Here are some guiding steps:
💞 1. Pause Before Reacting
When emotions run high, take a deep breath or step away for a minute if it’s safe. This pause helps you respond with love instead of reacting out of frustration.
💞 2. Separate the Behavior from the Child
Behavior: “You made a mess and it upset me.” Child: “You are still loved no matter what.” 👉 Correct the action without labeling your child as “bad.”
💞 3. Use Gentle Words Even When Firm
It’s okay to set boundaries with kindness:
Instead of: “You never listen!” Try: “I need you to listen right now, let’s try again together.”

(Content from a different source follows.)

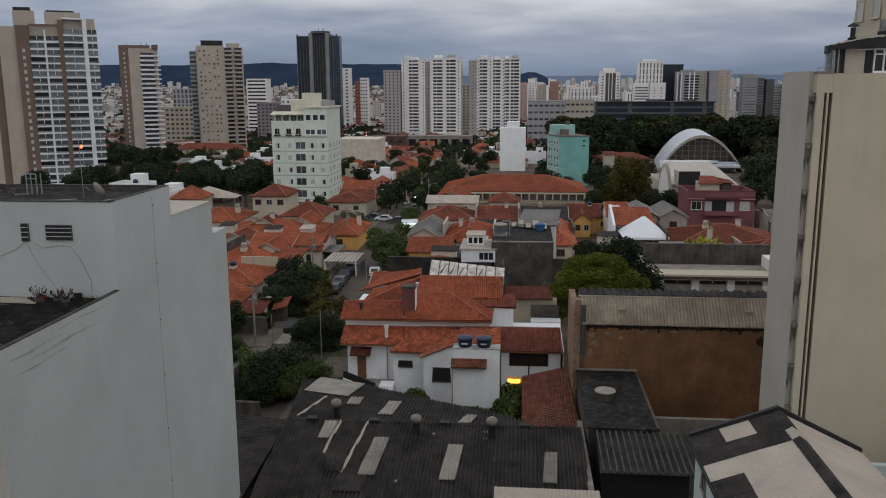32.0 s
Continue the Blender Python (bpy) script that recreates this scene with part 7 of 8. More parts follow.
# brown and white tower
zb = ground_z(-208, 450)
t = thing("brown_white_tower", "slim tower with a brown flank and white balconies", "tower", (-208.2, 452, zb), 25.2)
H = 49.6 - zb
part("wall", Mesh().box(-10.3, -5.3, -2, 10, 0, H + 1.5), M_BROWNCLAD, t)
part("wall", Mesh().box(-5.3, 0.5, -2, 10, 0, H), M_BEIGE, t)
part("wall", Mesh().box(0.5, 10.0, -1, 10, 0, H), M_BEIGE, t)
part("roof_house", Mesh().box(-9.0, 6.0, -1, 8, H, H + 1.7), M_BROWNCLAD, t)
part("parapet", Mesh().box(7.0, 10.2, -2.6, 9, H, H + 2.0), M_BROWNCLAD, t)
for x in (-6, -2, 1.5, 4.5):
    part("roof_aerial", Mesh().tube((x, 0, H + 1.7), (x, 0, H + 3.0), 0.12, n=5), M_PIER, t)
balcony_stack(t, 0.5, 8.2, -1, 23, 3, (H - 5) / 23, M_BALC, depth=1.6)
for k in range(23):
    win(t, -7.6, -2, 4 + (H - 5) / 23 * k, 0.9, 1.2, 0, M_BROWNCLAD, M_SHUTTER, 0, False)
    part("balcony", Mesh().box(8.6, 11.2, -1.6, 3, 3 + (H - 5) / 23 * k, 3.8 + (H - 5) / 23 * k), M_BALC, t)

# beige tower with the dark roof house
zb = ground_z(-182, 496)
t = thing("beige_tower", "beige apartment tower with a dark roof house", "tower", (-183.4, 504, zb), 20.7)
H = 53.0 - zb
part("wall", Mesh().box(-11.2, 4.3, -8, 10, 0, H), M_BEIGE, t)
part("wall", Mesh().box(4.3, 15.0, -7, 10, 0, H - 1), M_GREYTOWER, t)
part("wall", Mesh().box(-15.4, -11.6, -5, 10, 0, H - 3), M_GREYTOWER, t)
part("roof_house", Mesh().box(-8.6, 4.2, -4, 6, H, H + 3.2), M_BLACK, t)
part("roof_house", Mesh().box(6.5, 14, -4, 6, H - 1, H + 1.6), M_BEIGE, t)
NF = 25
fh = (H - 4) / NF
rb = random.Random(19)
for k in range(NF):
    z = 3 + fh * k
    for x in (-9.4, -6.9, -1.3, 0.9):
        if rb.random() < 0.86:
            win(t, x, -8, z, 0.9, 0.9, 0, M_BEIGE, M_GLASS if rb.random() < 0.55 else M_SHUTTER, 0, False)
    if k % 2:
        win(t, -4.2, -8, z, 0.8, 0.8, 0, M_BEIGE, M_GLASS, 0, False)
balcony_stack(t, 4.7, 9.2, -7, NF, 3, fh, M_BEIGE, M_GLASS, 1.2)
balcony_stack(t, 10.6, 15.2, -7, NF, 3, fh, M_BEIGE, M_GLASS, 1.2)
balcony_stack(t, -15.6, -11.8, -5, NF - 1, 3, fh, M_GREYTOWER, M_PANEFAR, 1.2)
for x in (4.5, 9.9, 15.4):
    part("pier", Mesh().box(x - 0.35, x + 0.35, -8.6, -6.98, 0, H - 0.5), M_BEIGE, t)
part("pier", Mesh().box(-11.6, -11.2, -8.3, -5, 0, H - 1), M_BEIGE, t)
house(-200, -160, 470, 484, -7.0, 3, "hip", "x", M_CREAM2, M_TILEBROWN, wins=4, label="long low building with a red tile roof below the tower")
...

💞 4. Offer Physical Affection
A hug, a hand on the shoulder, or sitting close reminds them that love is unconditional—even if you’re upset. Kids often need reassurance that your love isn’t withdrawn when they make mistakes.
💞 5. Share Your Humanity
Tell them: “Mommy’s having a hard day, but I still love you so much.”
Children learn it’s normal to have big feelings and that love stays constant through them.
💞 6. Focus on Connection Before Correction
Sometimes what they need most is to feel heard:
“I see you’re frustrated.” “I understand you wanted it to go differently.” After connection, teaching and discipline land better.
💞 7. Forgive Yourself, Too
Bad days happen. Showing your child how to recover—apologizing if you snapped, making up with a hug—teaches them resilience and compassion.
✨ Takeaway: Even on tough days, you don’t have to be perfect—you just need to be present. Love is felt in your tone, touch, and the security that no mistake will make it disappear.